Of course, the 'Speed 3 makes a much higher peak torque number than either the VW or the Honda (in fact, its peak is almost twice what the Honda puts out). But the GTI's engine, which is 0.3 liter smaller than the Mazda's, actually makes more torque than the Mazda from idle to 2700rpm--and again from 5800rpm to redline. The result is that the VW responds to gas pedal inputs with proportional urgency while the Mazda is sometimes fantastically fast, and sometimes--quite surprisingly--not.
A dual-scroll turbocharger like the one in the Saturn Sky Red Line and Pontiac Solstice GXP would help the Mazdaspeed 3 in increasing its usable rev range.
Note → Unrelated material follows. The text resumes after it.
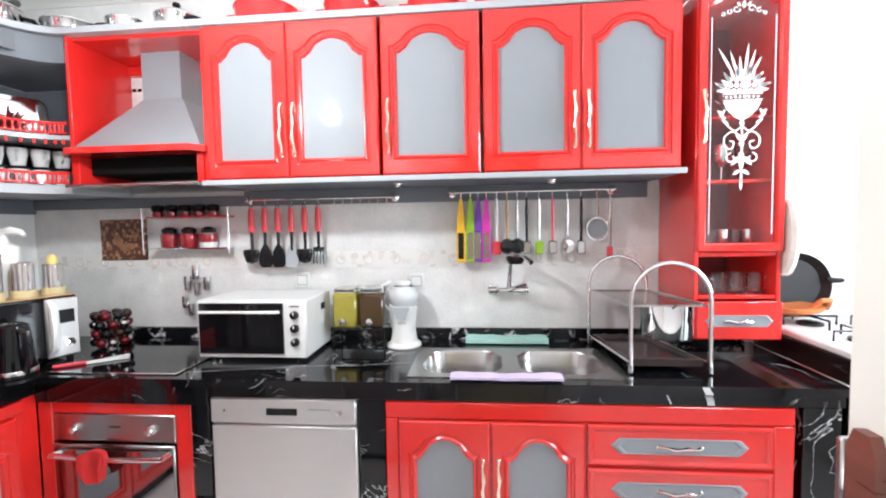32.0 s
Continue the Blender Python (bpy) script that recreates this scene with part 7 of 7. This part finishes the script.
R1Z, R2Z, RY = 1.635, 1.648, 2.42
six = [-1.80 + 0.071 * k for k in range(6)]
rail(-1.83, -1.055, R1Z, RY, "chrome hanging rail with red-handled utensils under the cabinets", six + [-1.36 + 0.045 * k for k in range(7)])
for k, x in enumerate(six):
    u = thing("cooking_utensil", "black nylon cooking utensil with a red handle", "utensil", (x, RY - 0.02, R1Z - 0.34), "red-handled utensils")
    z = R1Z - 0.032
    part("loop", Bag().tube([(x + 0.008 * math.cos(a), RY - 0.018, z - 0.006 + 0.009 * math.sin(a)) for a in [6.283 * j / 10 for j in range(11)]], 0.0025, 6), BLACK, u)
    part("grip", Bag().tube([(x, RY - 0.018, z - 0.014), (x, RY - 0.019, z - 0.07), (x, RY - 0.018, z - 0.135)], [0.013, 0.017, 0.015], 10), RED_PLASTIC, u, "red handle")
    part("shaft", Bag().tube([(x, RY - 0.018, z - 0.136), (x, RY - 0.018, z - 0.23)], [0.009, 0.008], 8), BLACK, u)
    if k == 0 or k == 4:
        part("head", Bag().lathe(x, RY - 0.03, z - 0.275, [(0.0, -0.024), (0.03, -0.014), (0.044, 0.03), (0.040, 0.05), (0.0, 0.02)], 16, "z", 1.0, 0.55), BLACK, u, "black ladle head")
    elif k == 5:
        for j in range(4):
            part("tine", Bag().tube([(x - 0.024 + 0.016 * j, RY - 0.018, z - 0.225), (x - 0.027 + 0.018 * j, RY - 0.024, z - 0.30)], 0.005, 6), BLACK, u)
        part("head", Bag().box(x - 0.03, x + 0.03, RY - 0.022, RY - 0.014, z - 0.24, z - 0.215, c=0.003), BLACK, u)
    else:
        part("head", Bag().prism([(x - 0.010, z - 0.20), (x + 0.010, z - 0.20), (x + 0.028, z - 0.235), (x + 0.036, z - 0.27), (x + 0.034, z - 0.30), (x + 0.022, z - 0.318), (x - 0.022, z - 0.318), (x - 0.034, z - 0.30), (x - 0.036, z - 0.27), (x - 0.028, z - 0.235)], "y", RY - 0.022, RY - 0.014), DULL_GREY if k == 3 else BLACK, u, "broad rounded head")
items = [-0.715, -0.668, -0.63, -0.590, -0.540, -0.49, -0.44, -0.395, -0.335, -0.27, -0.20, -0.135, -0.06, 0.0]
rail(-0.76, 0.018, R2Z, RY, "chrome hanging rail with knives and small utensils under the cabinets", items)
for x, mt in zip(items[:4], (YELLOW_P, LIME_P, VIOLET_P, PINK_P)):
    u = thing("knife", "kitchen knife in a bright plastic sleeve", "knife", (x, RY - 0.02, R2Z - 0.33), "bright knives on the rail")
    z = R2Z - 0.035
    part("grip", Bag().rings([[(x - 0.008, RY - 0.012, z), (x + 0.008, RY - 0.012, z), (x + 0.008, RY - 0.03, z), (x - 0.008, RY - 0.03, z)], [(x - 0.020, RY - 0.012, z - 0.10), (x + 0.016, RY - 0.012, z - 0.10), (x + 0.016, RY - 0.032, z - 0.10), (x - 0.020, RY - 0.032, z - 0.10)], [(x - 0.022, RY - 0.012, z - 0.15), (x + 0.018, RY - 0.012, z - 0.15), (x + 0.018, RY - 0.03, z - 0.15), (x - 0.022, RY - 0.03, z - 0.15)]], True, True), mt, u, "bright handle")
    sl = part("sleeve", Bag().box(x - 0.024, x + 0.020, RY - 0.028, RY - 0.012, z - 0.31, z - 0.151, c=0.003), mt, u)
    part("window", Bag().box(x - 0.016, x + 0.012, RY - 0.0295, RY - 0.0275, z - 0.295, z - 0.165, c=0.001), STEEL if mt != YELLOW_P else BLACK, sl, "blade seen through the sleeve")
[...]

As you can see in the comparison graph between the 3 and the Sky Red Line, peak numbers are similar, but the shapes of the torque curves tell two very different stories. GM's dual-scroll turbo builds boost much earlier, and has almost reached its torque peak by 2000 rpm. At that speed, the Saturn's 2.0-liter generates 210 lb-ft, compared to the larger Mazda engine's 128. Torque is similar throughout the midrange once the Mazda finally wakes up at 3000. By 6000, Mazda's engine is running out of breath, putting out 138 lb-ft while the smaller GM engine still manages 168.
Punch the accelerator at 3000 rpm in a Mazdaspeed 3 and you'll probably smile, too. But if you compare it to the more sophisticated engines of the other cars here, you may find it lacking the linearity and broad-range power delivery that set apart the merely powerful engines from the truly magnificent.